Another Public Relations/Customer Service triumph for NSI/InterNIC. </sarcasm>
I suspect more than just the fjk servers are hosed...last night around midnight I was surfing and had over ten sites disappear between one load and the next. The domain names ran the gamut from "f" to "u". Given the time frames, they likely disappeared as the update propagated. Now, either a whole lot of sites simultaneously had server crashes or....

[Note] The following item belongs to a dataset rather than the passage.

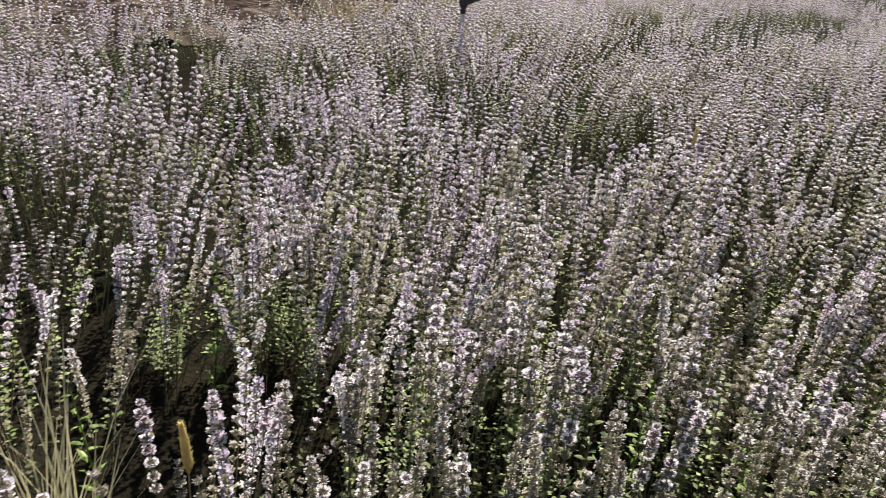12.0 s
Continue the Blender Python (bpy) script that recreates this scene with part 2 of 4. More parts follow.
def right_edge(y):
    y = np.asarray(y)
    return 0.44 + 0.192 * y - 0.17 * smooth01((y - 0.9) / 1.2) * (1 - smooth01((y - 6) / 8))


def land(x, y):
    """Height of the ground: level fields, then low swells far off."""
    x, y = np.asarray(x, float), np.asarray(y, float)
    d, az = np.hypot(x, y), np.degrees(np.arctan2(x, y))
    right = np.interp(d, [0, 70, 98, 112, 400, 1000, 4500], [0, 0, 1.18, 1.3, 3.3, 9.0, 42.0])
    leftv = np.interp(d, [0, 60, 120, 400, 1000, 4500], [0, 0, -0.6, 0.2, 5.5, 26.0])
    k = smooth01((az + 5) / 5)
    behind = smooth01((np.abs(az) - 80) / 40)
    return (right * k + leftv * (1 - k)) * (1 - behind)


def sheet(name, xs_of, ys, across, lift, mat, label, category):
    """A patch of ground that follows the land: for each y, from x0 to x1."""
    V = []
    for y in ys:
        x0, x1 = xs_of(y)
        for k in range(across + 1):
            x = x0 + (x1 - x0) * k / across
            V.append((x, y, float(land(x, y)) + lift))
    T = []
    for r in range(len(ys) - 1):
        for k in range(across):
            a = r * (across + 1) + k
            T += [(a, a + 1, a + across + 2), (a, a + across + 2, a + across + 1)]
    ob = mesh_object(name, V, T, [mat])
    return tagged(ob, label, category, kind="structure")


# one sheet of ground out to the horizon
rad = [0.01, 2, 5, 10, 15, 20, 26, 33, 40, 50, 60, 70, 77, 84, 91, 98, 105, 112, 120, 140, 165, 200, 260, 330, 420, 560, 800, 1200, 1900, 3000, 4500]
azs = np.radians(np.arange(-180, 180, 2.5))
GV, GT = [], []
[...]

[fjk] do _not_ serve domain names starting with [fjk]. All servers serve all names. Without knowing more, what you experienced could have had any number of causes. I don't know when people first were aware of this, and I would hope some were aware before I complained ~1000PST and NSI should have been aware right away when it happened, since if they don't have automated checking of each server that has a very high notification priority they are even worse than stupid, so I'm somewhat doubtful it started at midnight. But it is possible. NSI does make it hard for anyone who may notice it to contact them. I can't understand, however, why it took over two hours to bring down all the badly broken servers. Some were corrected within 15 minutes or half an hour after I complained (and who knows how long after the appropriate people were first notified). One wasn't. On Wed, 11 Nov 1998, Michael P. Lucking wrote:
Fixed on the next daily update? So when the AOL problem happened, a special update was done, but when several hundred (anyone know how many really) entries are trashed, we all must wait until the next daily update?

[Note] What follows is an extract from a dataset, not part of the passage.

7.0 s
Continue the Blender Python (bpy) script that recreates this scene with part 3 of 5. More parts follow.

Don't take that too literally. It isn't entries that were trashed AFAIK, but servers. A number (or all) servers appear to have had trouble updating their zone file. So far so good. Simply not being updated won't kill anything. Some lost the zone (on purpose or due to a bug, I don't know) and were acting mostly like a lame delgation. No huge problem. Some lost all (or a very large %) of .com yet were still thinking they were authoritative and returning various false negatives. I know of three that were like that, and have had reports of more. Anyone asking one of those servers would be incorrectly told the domain doesn't exist. This is a VERY bad failure mode. What is the impact? Well, if 3/12 were doing this then ~1/4 of the queries (probably not that evenly distributed, but in that ballpark) would have got false negatives. Now, that is only 1/4 of all queries to the root servers. Domains with a large TTL that were in caches wouldn't be as impacted. Domains with a small TTL (eg. 5 minutes) would be very impacted because they would expire from caches so quicky. A lot of email is particularily badly impacted, because not only does the domain it is being sent to have to resolve, but on many systems the sender's domain has to resolve. Any resolver implementations that do not put a short upper bound on negative caching TTLs would be _VERY_ hard hit by this and could still be having problems unless they were restarted. I have heard that one of MS's products is like this, but that is just a vague rumor. Getting back to your question, "the update being completed" refers to servers being able to transfer the proper zone files and put them in place.